Evaluation

Eirel's evaluation operates on three principles that no existing benchmark implements simultaneously: multi-dimensional scoring, owner-verified trustless execution, and active anti-gaming detection.

Three-Pillar Scoring Model

Pillar	Weight	Measures
Capability	0.70 – 0.76	Family-specific quality dimensions
Robustness	0.16 – 0.18	Cross-task consistency and perturbation resistance
Anti-gaming	0.08 – 0.12	Template detection, fabrication, memorization

Anti-Gaming Detection

Eirel implements 12+ family-specific detectors targeting trace fabrication, template responses, memorization, citation recycling, code obfuscation, and hardcoded answers. Trace fabrication — where an agent lies about its own results — zeroes the entire score.

Calibration and Judging

Miners must pass calibration gates across 80+ metrics with per-family thresholds before promotion. A consistency gate requires 2 passes in the last 3 evaluation runs — no promotion from a single lucky run.

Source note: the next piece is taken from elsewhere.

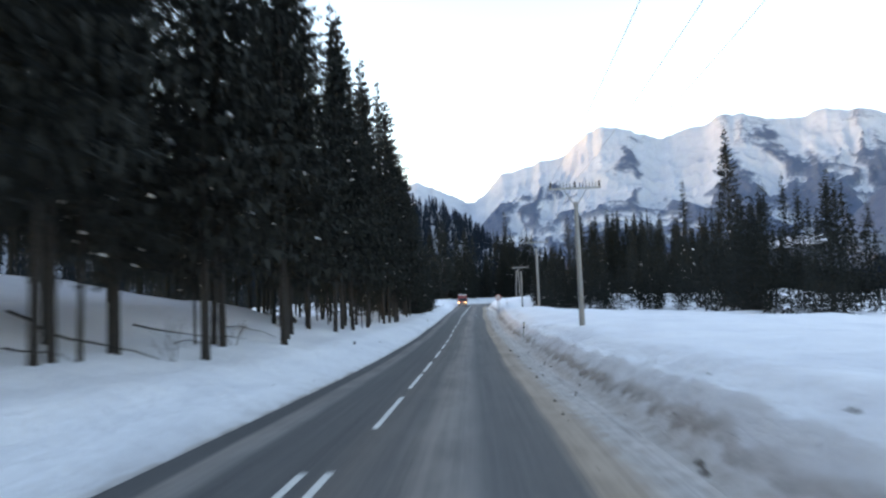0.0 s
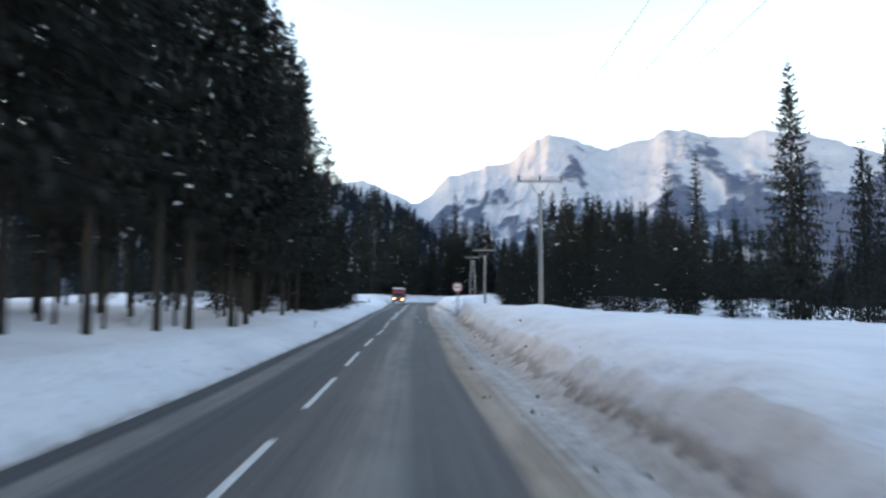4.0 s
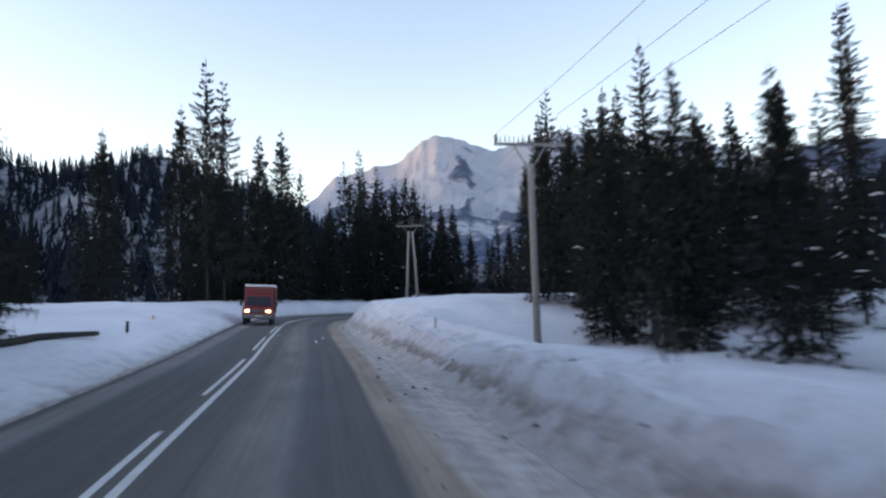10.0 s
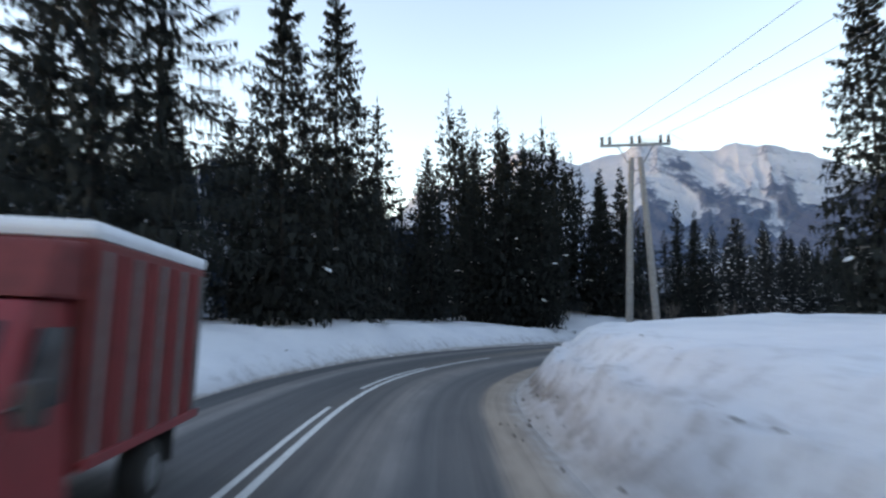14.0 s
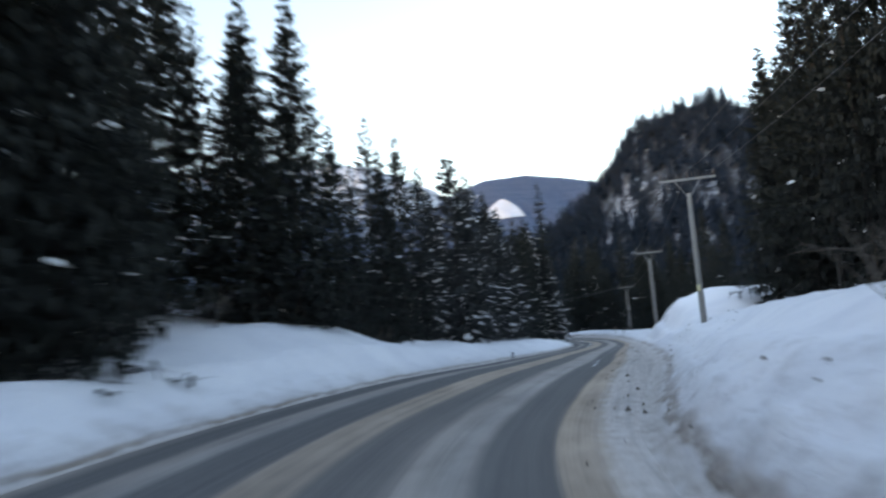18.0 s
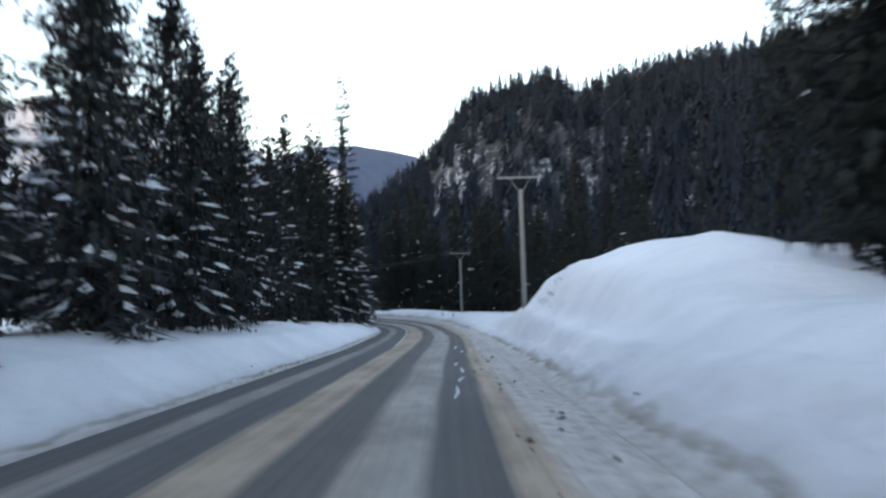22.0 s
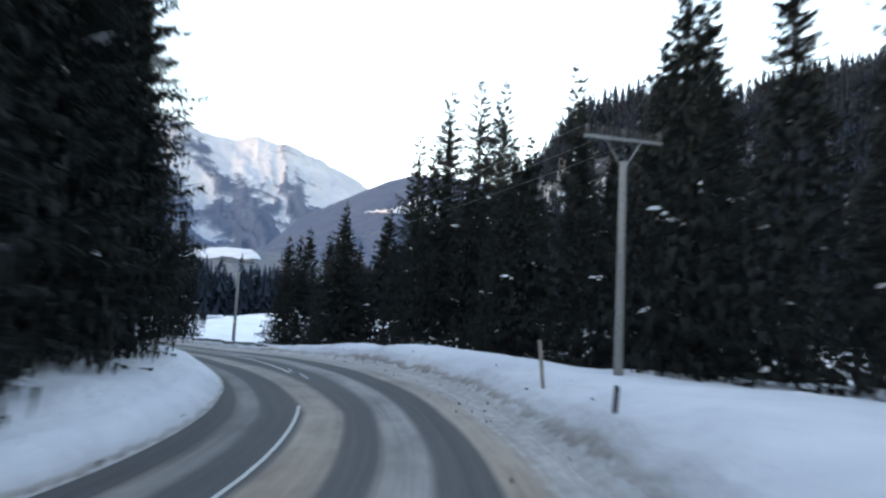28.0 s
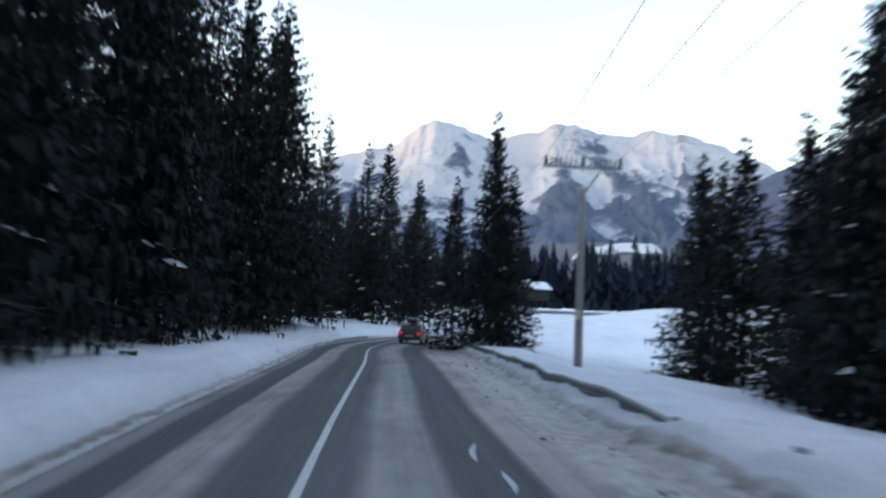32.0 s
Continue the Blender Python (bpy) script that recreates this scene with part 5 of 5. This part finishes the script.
    v = [(r1 * math.cos(6.2832 * i / n), y, r1 * math.sin(6.2832 * i / n)) for i in range(n)]
    if r0 == 0:
        return v, [tuple(range(n))]
    v += [(r0 * math.cos(6.2832 * i / n), y, r0 * math.sin(6.2832 * i / n)) for i in range(n)]
    return v, [(i, (i + 1) % n, n + (i + 1) % n, n + i) for i in range(n)]


def flat_poly(points, y):
    return [(x, y, z) for x, z in points], [tuple(range(len(points)))]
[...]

For subjective quality dimensions, an ensemble of two independent LLM judges provides scoring with disagreement detection and deterministic fallback.

Evaluation Flow

Owner freezes an immutable evaluation bundle (tasks, rubrics, judge configs)
Validators invoke all candidate deployments against benchmark tasks
Responses scored through multi-dimensional framework
Anti-gaming detection using 12+ detectors
Protocol compliance checks and calibration gates (80+ metrics)
Weight setter normalizes scores, signs, and submits to Bittensor chain
TAO emissions flow to top-performing miners per family